An increase in liquidity is required to cover inflation and GDP growth. Several instantaneous domestic factors also influence the liquidity in the system. Most commonly, quarterly or annual advance tax payments draw liquidity out of the system as a lot of liquid money gets locked with the government.
   On the other hand, any large payouts by the government or higher corporate sector spending can increase the liquidity in the system.

Funds inflows    

A strong economic performance and the relative under-performance in the developed countries attracted the attentions of many large global investors who were drawn towards investing here (FDI as well as portfolio investments). This resulted in healthy capital inflows in the last few years. These capital inflows put a lot of pressure on the liquidity management here as uncontrolled capital flows can result in rising inflation, currency appreciation, loss of competitiveness and reduction in monetary control.
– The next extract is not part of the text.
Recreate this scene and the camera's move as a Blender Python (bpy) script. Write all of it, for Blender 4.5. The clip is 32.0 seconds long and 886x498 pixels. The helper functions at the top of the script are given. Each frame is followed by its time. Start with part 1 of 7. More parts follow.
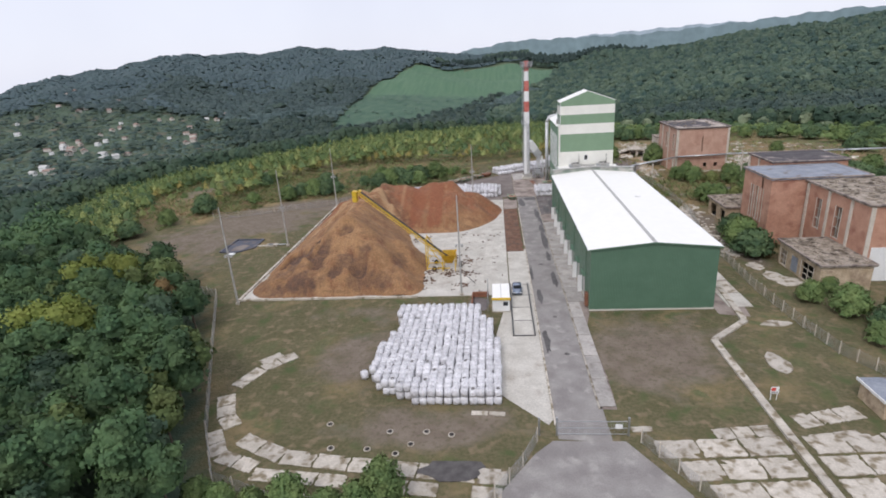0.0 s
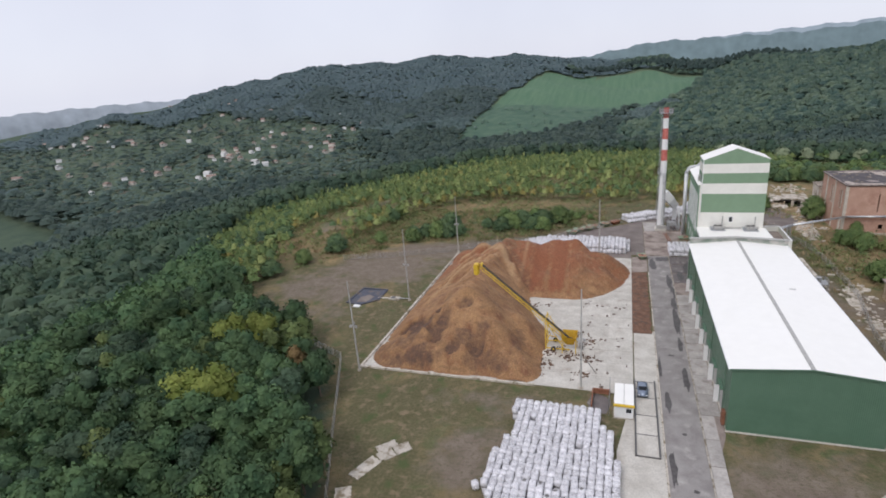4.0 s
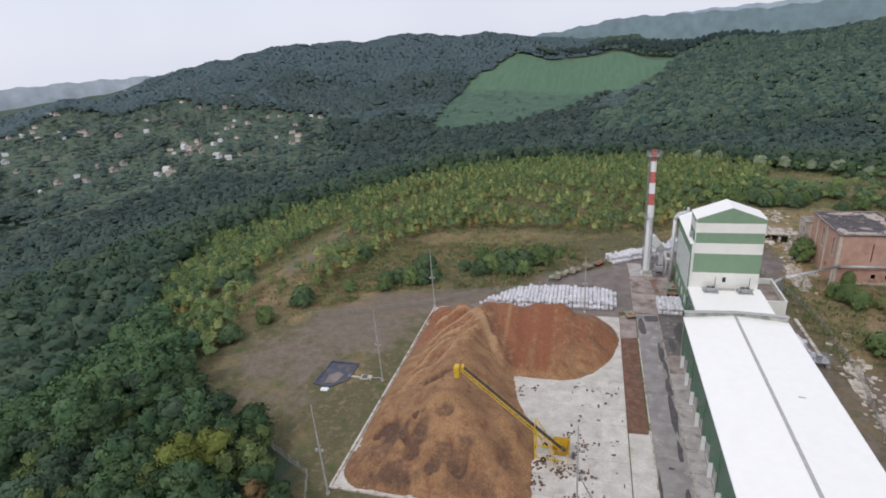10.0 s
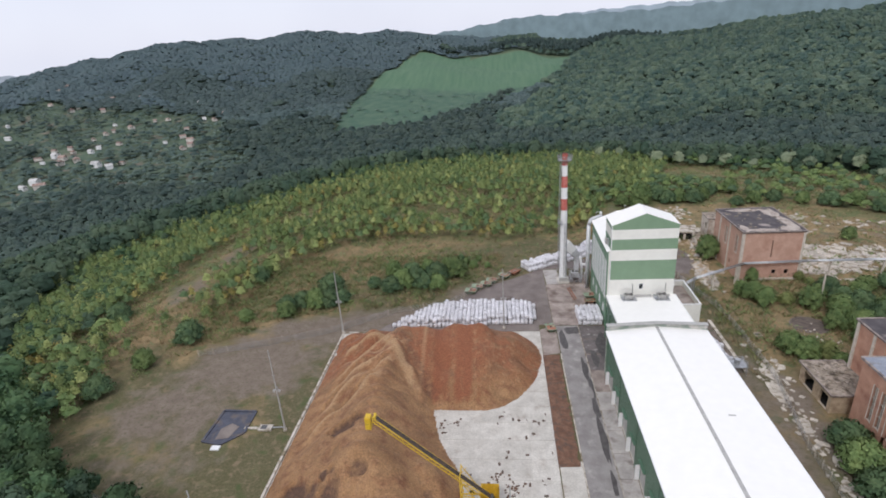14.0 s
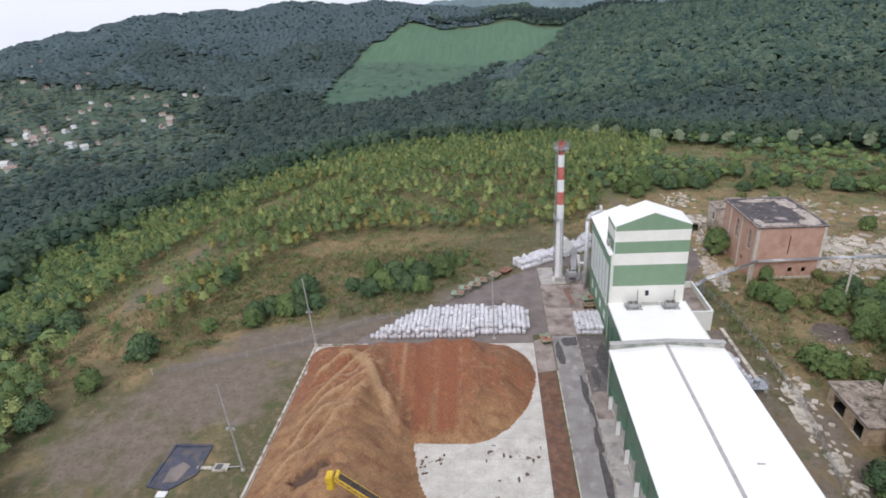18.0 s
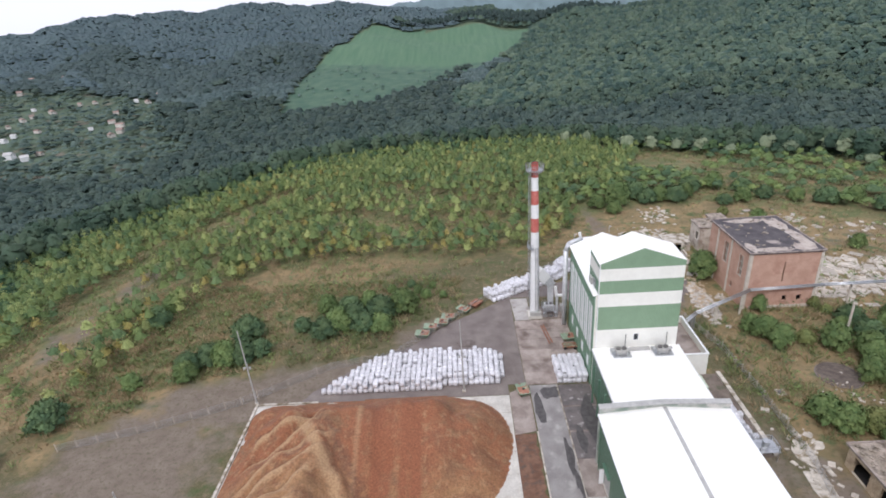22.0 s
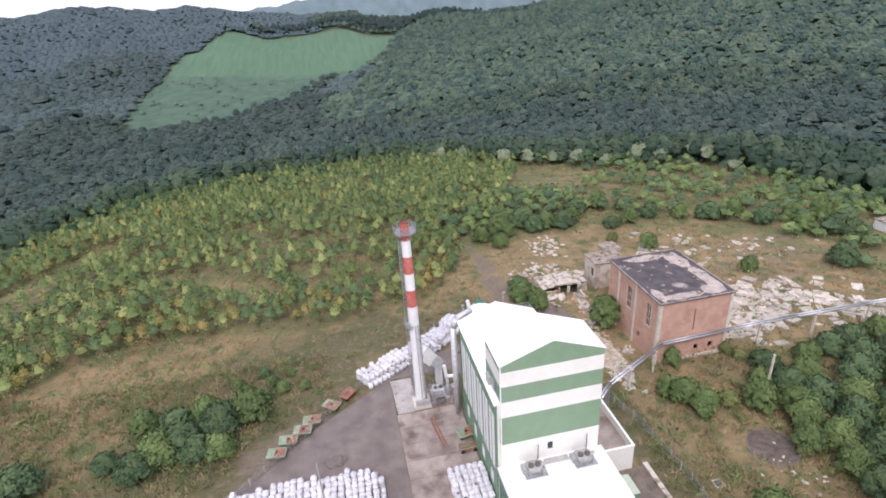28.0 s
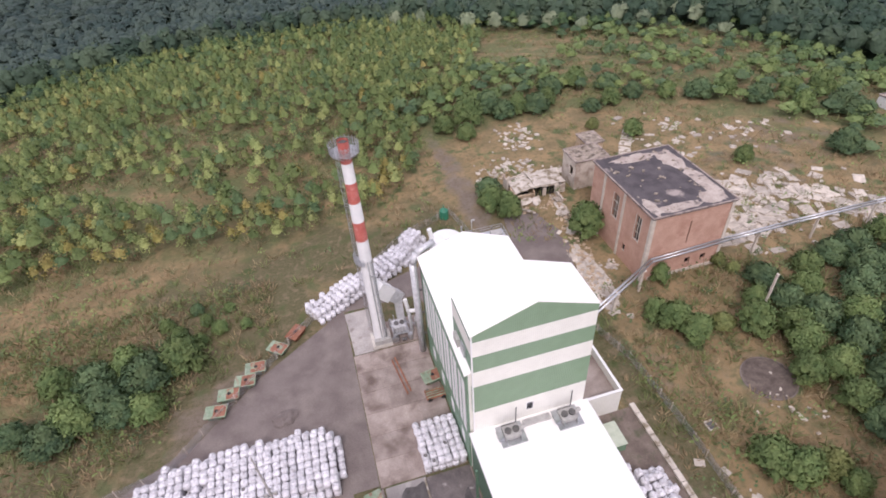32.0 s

Tools to control liquidity    

The RBI monitors the liquidity situation periodically and takes necessary steps to control the situation from time to time. The RBI uses various direct and indirect policies to control the shortterm and long-term liquidity position.
   

These are various instruments used by the RBI to control liquidity:    

Cash reserve ratio: The RBI uses the cash reserve ratio (CRR) as a tool to control the medium to long-term liquidity issues. An increase in the CRR results in an increase in the amount of money that banks have to maintain with the RBI as a percentage of their deposits. This reduces the overall liquid funds with the bank and hence reduces the overall liquidity.


   Liquidity adjustment factor: The liquidity adjustment factor (LAF) was introduced a decade ago as a part of financial reforms. LAF helps in managing a short term liquidity situation resulting from the large and volatile capital flows (inflows as well as outflows). Reverse repo rate: The RBI uses the reverse repo rate for short-term liquidity management and to smoothen interest rates in the call/money market. The repos also help in keeping the interest rates in a predictable range, as provided by the prevailing repo rate and reverse repo rate. In times of excess visible liquidity, the call rates hover around the reverse repo rate, whereas in times of tight liquidity, the call rate will hover around the repo rate.

Liquidity impacts inflation    

An uncontrolled and unmanaged liquidity situation can have a severe impact on inflation, rates of interest, stock markets, and foreign exchange rates. Since the conditions in the global markets and foreign fund flows are quite volatile, the job of the RBI in controlling the liquidity condition has become more challenging.


   The RBI has taken small steps in changing the monetary policy since the beginning of this year. These steps have shown good results in terms of maintaining interest rates, liquidity and GDP growth. The inflation rate is still ruling high due to various factors and analysts believe that further monetary actions from the RBI along with a good rainfall and base effect will moderate it in the next couple of quarters.